Repeat the data that follows, word for word, without the images.
+--
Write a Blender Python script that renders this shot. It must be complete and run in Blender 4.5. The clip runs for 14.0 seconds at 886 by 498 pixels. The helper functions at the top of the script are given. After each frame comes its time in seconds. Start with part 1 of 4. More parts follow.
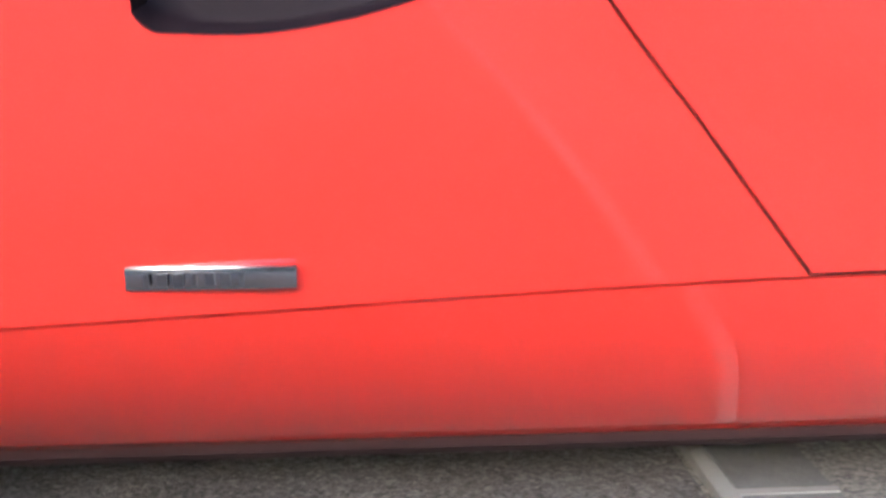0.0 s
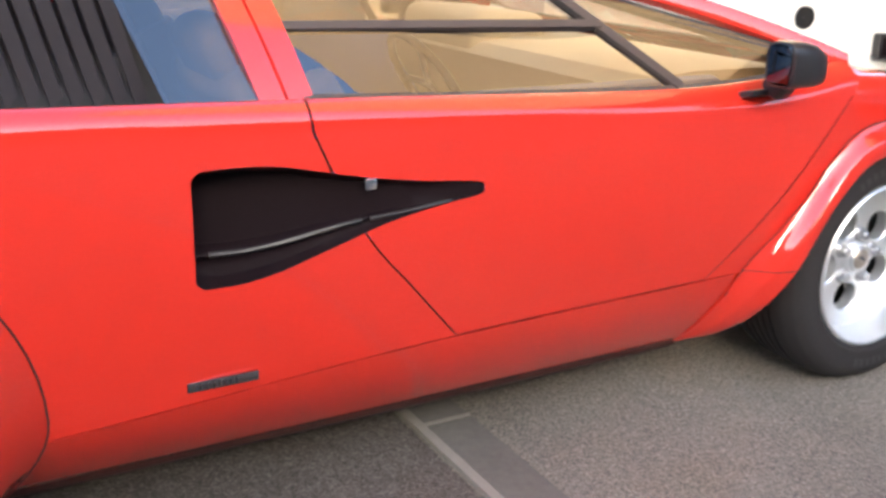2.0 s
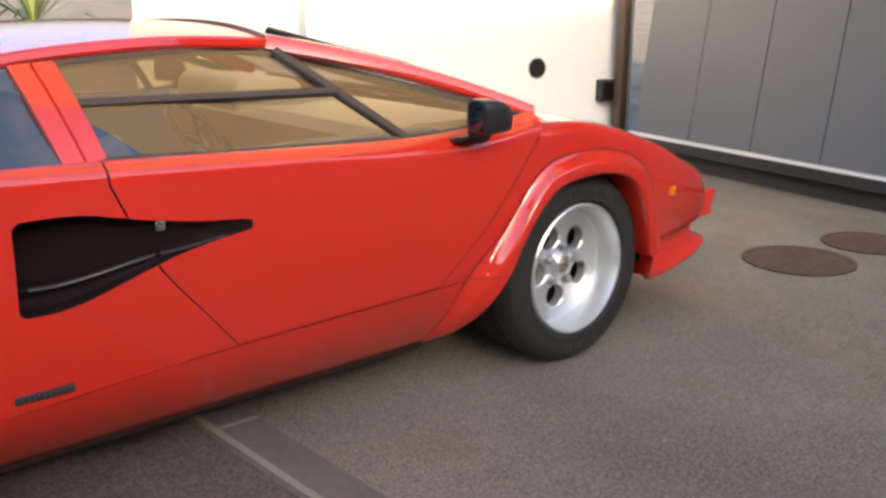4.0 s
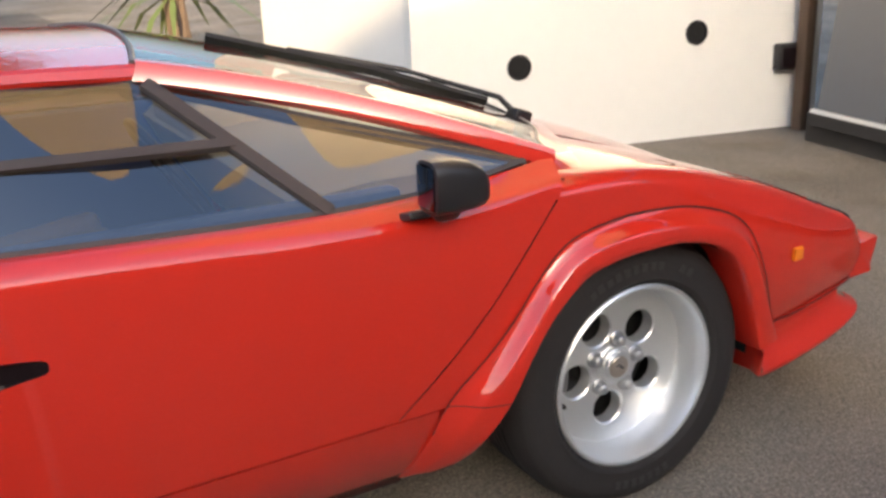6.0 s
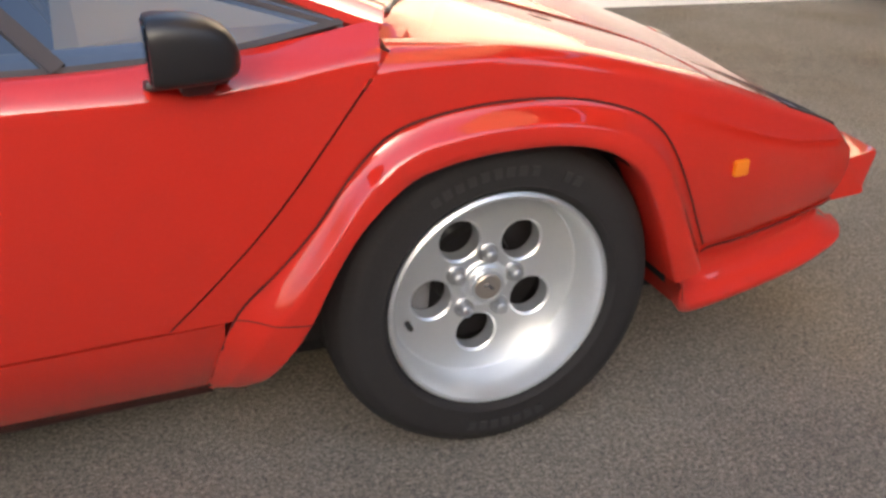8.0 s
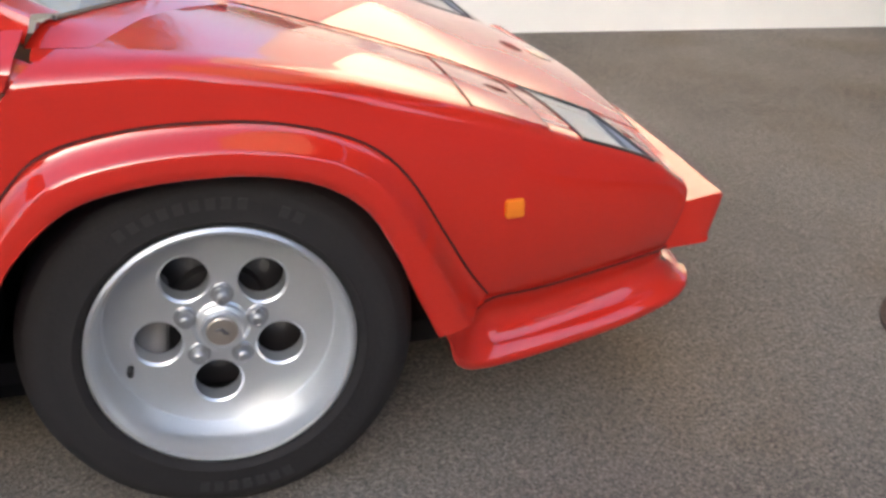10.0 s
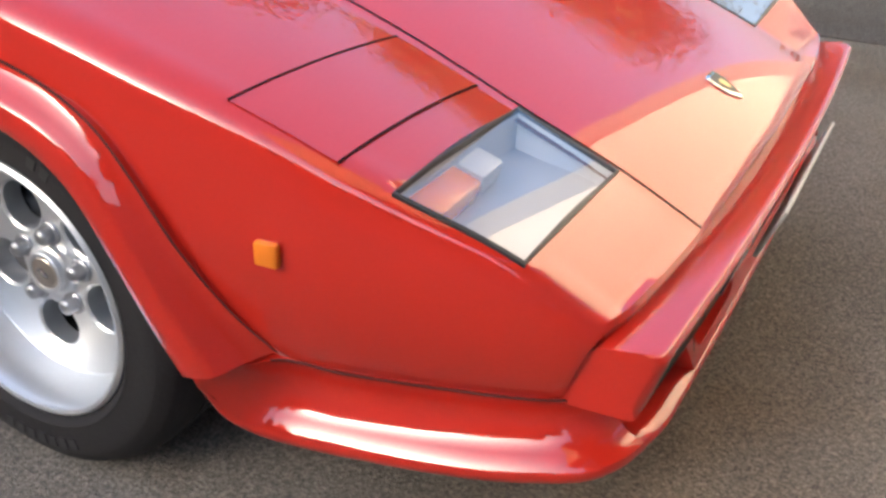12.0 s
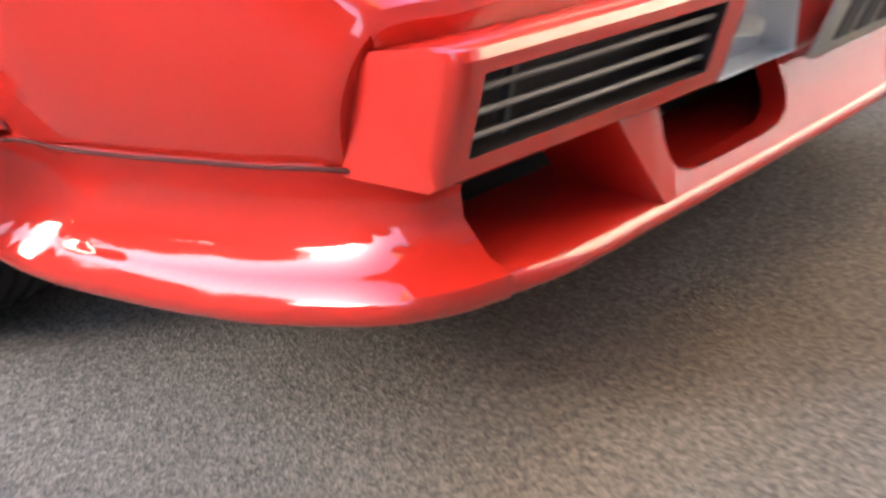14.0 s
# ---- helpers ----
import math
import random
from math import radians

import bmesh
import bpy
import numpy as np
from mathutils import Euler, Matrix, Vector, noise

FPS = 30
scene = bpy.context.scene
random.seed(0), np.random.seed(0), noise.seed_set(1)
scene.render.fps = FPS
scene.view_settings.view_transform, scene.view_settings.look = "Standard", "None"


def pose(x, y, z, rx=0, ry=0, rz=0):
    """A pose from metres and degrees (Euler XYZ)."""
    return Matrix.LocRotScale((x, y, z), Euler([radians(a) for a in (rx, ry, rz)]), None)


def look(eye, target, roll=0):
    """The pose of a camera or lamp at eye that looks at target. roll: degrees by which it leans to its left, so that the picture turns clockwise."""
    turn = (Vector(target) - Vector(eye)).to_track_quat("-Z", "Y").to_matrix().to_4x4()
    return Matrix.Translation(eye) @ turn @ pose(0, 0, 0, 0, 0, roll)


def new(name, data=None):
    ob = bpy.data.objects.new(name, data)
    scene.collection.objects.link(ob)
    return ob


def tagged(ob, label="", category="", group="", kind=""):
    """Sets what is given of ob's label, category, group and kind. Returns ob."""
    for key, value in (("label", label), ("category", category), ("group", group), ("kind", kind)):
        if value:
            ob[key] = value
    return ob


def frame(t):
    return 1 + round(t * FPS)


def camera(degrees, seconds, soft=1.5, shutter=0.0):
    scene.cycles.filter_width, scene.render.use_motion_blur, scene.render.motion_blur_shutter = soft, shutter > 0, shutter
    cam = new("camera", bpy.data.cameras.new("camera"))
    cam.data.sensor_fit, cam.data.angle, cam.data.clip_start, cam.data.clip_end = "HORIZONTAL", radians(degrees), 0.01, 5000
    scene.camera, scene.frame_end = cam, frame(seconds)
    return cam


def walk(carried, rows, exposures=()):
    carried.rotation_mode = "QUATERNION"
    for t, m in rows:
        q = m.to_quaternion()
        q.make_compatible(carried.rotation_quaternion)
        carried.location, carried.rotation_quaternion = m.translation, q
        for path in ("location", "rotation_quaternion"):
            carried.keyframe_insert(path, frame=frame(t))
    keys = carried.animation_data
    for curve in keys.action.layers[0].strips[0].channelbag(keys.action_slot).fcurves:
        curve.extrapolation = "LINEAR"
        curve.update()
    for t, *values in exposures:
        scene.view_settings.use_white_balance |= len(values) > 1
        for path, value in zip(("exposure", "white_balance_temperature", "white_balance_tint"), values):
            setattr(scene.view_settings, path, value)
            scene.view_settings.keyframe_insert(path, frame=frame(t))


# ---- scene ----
+--
## WRITTEN SOLUTION
Write a Blender Python script that renders this shot. It must be complete and run in Blender 4.5. The clip runs for 14.0 seconds at 886 by 498 pixels. The helper functions at the top of the script are given. After each frame comes its time in seconds. Start with part 1 of 4. More parts follow.
0.0 s
2.0 s
4.0 s
6.0 s
8.0 s
10.0 s
12.0 s
14.0 s
# ---- helpers ----
import math
import random
from math import radians

import bmesh
import bpy
import numpy as np
from mathutils import Euler, Matrix, Vector, noise

FPS = 30
scene = bpy.context.scene
random.seed(0), np.random.seed(0), noise.seed_set(1)
scene.render.fps = FPS
scene.view_settings.view_transform, scene.view_settings.look = "Standard", "None"


def pose(x, y, z, rx=0, ry=0, rz=0):
    """A pose from metres and degrees (Euler XYZ)."""
    return Matrix.LocRotScale((x, y, z), Euler([radians(a) for a in (rx, ry, rz)]), None)


def look(eye, target, roll=0):
    """The pose of a camera or lamp at eye that looks at target. roll: degrees by which it leans to its left, so that the picture turns clockwise."""
    turn = (Vector(target) - Vector(eye)).to_track_quat("-Z", "Y").to_matrix().to_4x4()
    return Matrix.Translation(eye) @ turn @ pose(0, 0, 0, 0, 0, roll)


def new(name, data=None):
    ob = bpy.data.objects.new(name, data)
    scene.collection.objects.link(ob)
    return ob


def tagged(ob, label="", category="", group="", kind=""):
    """Sets what is given of ob's label, category, group and kind. Returns ob."""
    for key, value in (("label", label), ("category", category), ("group", group), ("kind", kind)):
        if value:
            ob[key] = value
    return ob


def frame(t):
    return 1 + round(t * FPS)


def camera(degrees, seconds, soft=1.5, shutter=0.0):
    scene.cycles.filter_width, scene.render.use_motion_blur, scene.render.motion_blur_shutter = soft, shutter > 0, shutter
    cam = new("camera", bpy.data.cameras.new("camera"))
    cam.data.sensor_fit, cam.data.angle, cam.data.clip_start, cam.data.clip_end = "HORIZONTAL", radians(degrees), 0.01, 5000
    scene.camera, scene.frame_end = cam, frame(seconds)
    return cam


def walk(carried, rows, exposures=()):
    carried.rotation_mode = "QUATERNION"
    for t, m in rows:
        q = m.to_quaternion()
        q.make_compatible(carried.rotation_quaternion)
        carried.location, carried.rotation_quaternion = m.translation, q
        for path in ("location", "rotation_quaternion"):
            carried.keyframe_insert(path, frame=frame(t))
    keys = carried.animation_data
    for curve in keys.action.layers[0].strips[0].channelbag(keys.action_slot).fcurves:
        curve.extrapolation = "LINEAR"
        curve.update()
    for t, *values in exposures:
        scene.view_settings.use_white_balance |= len(values) > 1
        for path, value in zip(("exposure", "white_balance_temperature", "white_balance_tint"), values):
            setattr(scene.view_settings, path, value)
            scene.view_settings.keyframe_insert(path, frame=frame(t))


# ---- scene ----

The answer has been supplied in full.